A Brief History Of Toyota

In July of 2012, the Toyota Motor Company reported that they had manufactured their 200 millionth vehicle. They employ over 300,000 employees worldwide and are number eleven of the richest companies in the world. Toyota has come a long way from their humble origins as a loom company.

The Founding
In the year 1924, Sakichi Toyoda invented a model of automatic loom that operated on the principle of Jidoka. Jidoka is a system whereby if a problem is detected with the system, it shuts down automatically to prevent further failures or injuries. Five years later, in 1929, the patent for the loom was sold to gather funds for the company. Those funds were used another four years later, in 1933, to create an offshoot division of the Toyoda Automatic Loom Company that specialized in vehicles. The offshoot division split off into its own company in 1937, and the "Toyoda" company was born.
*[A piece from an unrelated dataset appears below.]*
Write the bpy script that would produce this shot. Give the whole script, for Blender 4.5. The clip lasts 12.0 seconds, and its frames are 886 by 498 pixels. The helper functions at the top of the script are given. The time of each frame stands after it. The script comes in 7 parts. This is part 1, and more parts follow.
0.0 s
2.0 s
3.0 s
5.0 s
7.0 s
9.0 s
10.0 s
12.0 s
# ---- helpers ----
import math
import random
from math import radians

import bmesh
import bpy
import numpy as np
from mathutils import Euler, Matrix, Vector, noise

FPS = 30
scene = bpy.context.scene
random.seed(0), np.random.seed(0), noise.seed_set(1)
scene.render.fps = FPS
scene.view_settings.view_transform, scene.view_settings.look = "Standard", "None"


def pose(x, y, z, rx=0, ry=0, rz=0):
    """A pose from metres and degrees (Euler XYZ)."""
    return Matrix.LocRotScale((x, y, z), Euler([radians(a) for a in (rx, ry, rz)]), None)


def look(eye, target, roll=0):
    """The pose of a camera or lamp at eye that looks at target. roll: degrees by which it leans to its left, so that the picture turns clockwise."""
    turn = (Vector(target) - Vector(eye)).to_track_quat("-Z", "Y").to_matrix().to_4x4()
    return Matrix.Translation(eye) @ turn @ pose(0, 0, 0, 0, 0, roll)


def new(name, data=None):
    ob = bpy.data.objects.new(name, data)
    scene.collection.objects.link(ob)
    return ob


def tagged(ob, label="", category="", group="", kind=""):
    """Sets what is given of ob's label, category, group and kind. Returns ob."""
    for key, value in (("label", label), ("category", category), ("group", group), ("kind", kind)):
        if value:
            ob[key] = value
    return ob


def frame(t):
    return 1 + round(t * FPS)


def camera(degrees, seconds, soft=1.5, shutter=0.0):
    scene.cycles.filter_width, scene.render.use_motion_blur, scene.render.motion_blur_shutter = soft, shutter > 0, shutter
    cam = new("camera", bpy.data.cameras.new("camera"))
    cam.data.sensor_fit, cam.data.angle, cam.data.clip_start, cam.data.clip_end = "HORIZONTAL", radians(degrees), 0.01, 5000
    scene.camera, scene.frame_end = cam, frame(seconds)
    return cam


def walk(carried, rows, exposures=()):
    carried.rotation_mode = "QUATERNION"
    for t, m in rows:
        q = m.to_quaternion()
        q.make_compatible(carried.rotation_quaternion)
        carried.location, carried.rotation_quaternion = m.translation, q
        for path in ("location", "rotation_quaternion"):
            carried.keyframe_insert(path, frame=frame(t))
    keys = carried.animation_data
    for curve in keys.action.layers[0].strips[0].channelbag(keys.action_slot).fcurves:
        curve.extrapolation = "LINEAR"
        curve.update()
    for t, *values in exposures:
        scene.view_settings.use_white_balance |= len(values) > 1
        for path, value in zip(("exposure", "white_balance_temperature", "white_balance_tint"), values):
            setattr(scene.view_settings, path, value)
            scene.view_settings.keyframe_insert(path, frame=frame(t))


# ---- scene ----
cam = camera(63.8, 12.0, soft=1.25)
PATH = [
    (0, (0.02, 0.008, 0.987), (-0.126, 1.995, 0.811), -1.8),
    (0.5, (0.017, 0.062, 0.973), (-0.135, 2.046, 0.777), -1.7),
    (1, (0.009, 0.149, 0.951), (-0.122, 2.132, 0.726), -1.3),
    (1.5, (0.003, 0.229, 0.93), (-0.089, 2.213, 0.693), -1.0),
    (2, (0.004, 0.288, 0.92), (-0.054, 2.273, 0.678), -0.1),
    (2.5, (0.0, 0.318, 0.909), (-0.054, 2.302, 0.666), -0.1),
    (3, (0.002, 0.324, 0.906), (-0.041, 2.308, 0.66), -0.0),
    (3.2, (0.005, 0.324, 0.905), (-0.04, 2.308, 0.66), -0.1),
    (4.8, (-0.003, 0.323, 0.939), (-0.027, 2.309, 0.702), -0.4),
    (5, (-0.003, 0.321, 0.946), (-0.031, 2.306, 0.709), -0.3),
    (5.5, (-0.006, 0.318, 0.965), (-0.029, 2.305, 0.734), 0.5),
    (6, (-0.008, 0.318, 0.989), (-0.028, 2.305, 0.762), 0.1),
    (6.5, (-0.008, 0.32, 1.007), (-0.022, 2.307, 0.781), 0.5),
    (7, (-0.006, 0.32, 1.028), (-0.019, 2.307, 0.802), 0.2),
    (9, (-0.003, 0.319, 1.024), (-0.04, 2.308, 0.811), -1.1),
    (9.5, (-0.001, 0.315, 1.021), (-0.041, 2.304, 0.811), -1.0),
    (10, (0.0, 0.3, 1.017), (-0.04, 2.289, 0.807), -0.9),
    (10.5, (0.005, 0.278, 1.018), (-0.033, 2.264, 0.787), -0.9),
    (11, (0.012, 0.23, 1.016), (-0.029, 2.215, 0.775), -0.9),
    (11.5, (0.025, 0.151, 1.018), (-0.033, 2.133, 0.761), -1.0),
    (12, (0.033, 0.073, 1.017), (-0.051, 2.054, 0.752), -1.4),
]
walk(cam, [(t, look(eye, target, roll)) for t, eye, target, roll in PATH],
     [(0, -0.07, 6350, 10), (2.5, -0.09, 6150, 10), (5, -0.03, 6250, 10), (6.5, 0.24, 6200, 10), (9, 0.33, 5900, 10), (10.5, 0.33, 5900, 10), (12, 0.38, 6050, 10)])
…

Issues over the name were immediate. A logo was created, but the characters that make up the name "Toyoda" were more complicated than those for "Toyota” were. Toyoda also had several negative connotations -- a literal meaning relating to farming, for one -- that made the change to Toyota more appealing. August of the year the company was founded, their name was cemented as Toyota.

World War II
World War II was hard on the newly created Toyota Motor Company. Materials were in short supply, so very few vehicles were produced. Many of the trucks that were produced, in fact, had plywood side panels rather than any form of metal. While the vehicles did play a part in the war, the company was not very successful.

Postwar
Toyota was able to resume their production of civilian vehicles at the end of 1946 and into 1947. They released small cars at first. These cars were built for two purposes -- first to handle the largely unpaved roads of Japan, and second for good fuel economy. These small vehicles were named the Toyopet line, and sold quite well in Japan.

Unfortunately, when both Nissan and Toyota debuted in America, neither company fared well. To the average American, a full-sized vehicle was far more appealing than the small cars that the foreign companies made. Toyota recorded under a thousand Toyopets sold in 1958, their debut year.
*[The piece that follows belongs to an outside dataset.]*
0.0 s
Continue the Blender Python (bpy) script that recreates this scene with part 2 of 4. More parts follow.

Advancing on America in the 1960s and 1970s
In 1964, Toyota gave America another try with the Corona, known in Japan as the crown. It sold for two thousand dollars, and was capable of a comfortable 90 miles per hour on the American road infrastructure. Also in 1964, however, America began adding high taxes on the import of foreign vehicles. One of these taxes reached up to a full 25 percent. In response, Toyota and many other foreign automakers began building domestic plants.

Toyota fought each step of the way with Volkswagen, a giant in the industry. In 1965, they sold a mere 6,400 vehicles. By three years later in 1968, those sales had risen to 71,000. Three years after that, in 1971, Toyota was selling as many as 300,000 cars a year. Even so, they were a very niche market. Muscle cars and powerful vehicles were in style, and economic small cars like the Toyota models were largely ignored in comparison.

In 1973 this began to change. The oil embargo went a long way towards driving American interest away from muscle cars and towards smaller, more fuel-efficient vehicles. This came to a head in 1978, when fuel shortages forced people to examine these small sized cars. While American automakers considered small cars to be an introductory product and consequently built them with substandard quality, Toyota pushed out new models of the Corona, Corolla and Celica to compete.

The 1980s and 1990s
Many of the other import vehicles and domestic manufacturers suffered in the wake of America turning away from large, powerful cars. Toyota took advantage of this weakness by releasing their own larger luxury cars with their same level of quality. These cars are the Lexus line, which started life in 1989.

The 1990s saw a wide expansion in Toyota's lineup, always taking advantage of gaps in the market and reasonable American demand. By the end of the decade, Toyota was producing full-sized pickups like the Tundra, a variety of SUVs and even the sporty Scions aimed at a younger target audience. In 1997, the even created the best-selling hybrid in the world, the Prius.

The New Millennium
The Toyota Motor Company has taken several blows in the last decade, however. 2001 saw the beginning of a banking and financial crisis in Japan, and Toyota was heavily affected due to their current chairman being deeply involved. The company was listed as one of the few biggest losers in Japan in terms of money. Still, this did not stop them from collaborating with a French group to begin producing cars in France.

In 2005, Toyota was listed number 8 of the richest companies in the world. However, the steady decline of the world economy in general and the auto industry in particular hit them hard. Despite being number one in automobile sales in 2008, by 2011 they were number 55 on the same list of rich companies.

Toyota has recovered handily, as evidenced by their position in the top 15 richest companies in the world once again. While they are not yet in the top spots as they once were, they are positioned well to move into the future. They have a wide range of vehicles on offer, from small compacts and hybrids to full size trucks and SUVs, with arms in sports vehicles and even Formula One racing.

As the world's gas prices continue to rise, Toyota's history of producing high-quality and highly fuel efficient cars will serve them well. Their line of best-selling hybrids will undoubtedly take the forefront in coming years, as people shift away from the larger and less efficient vehicles as they did in the 1970s gas crises.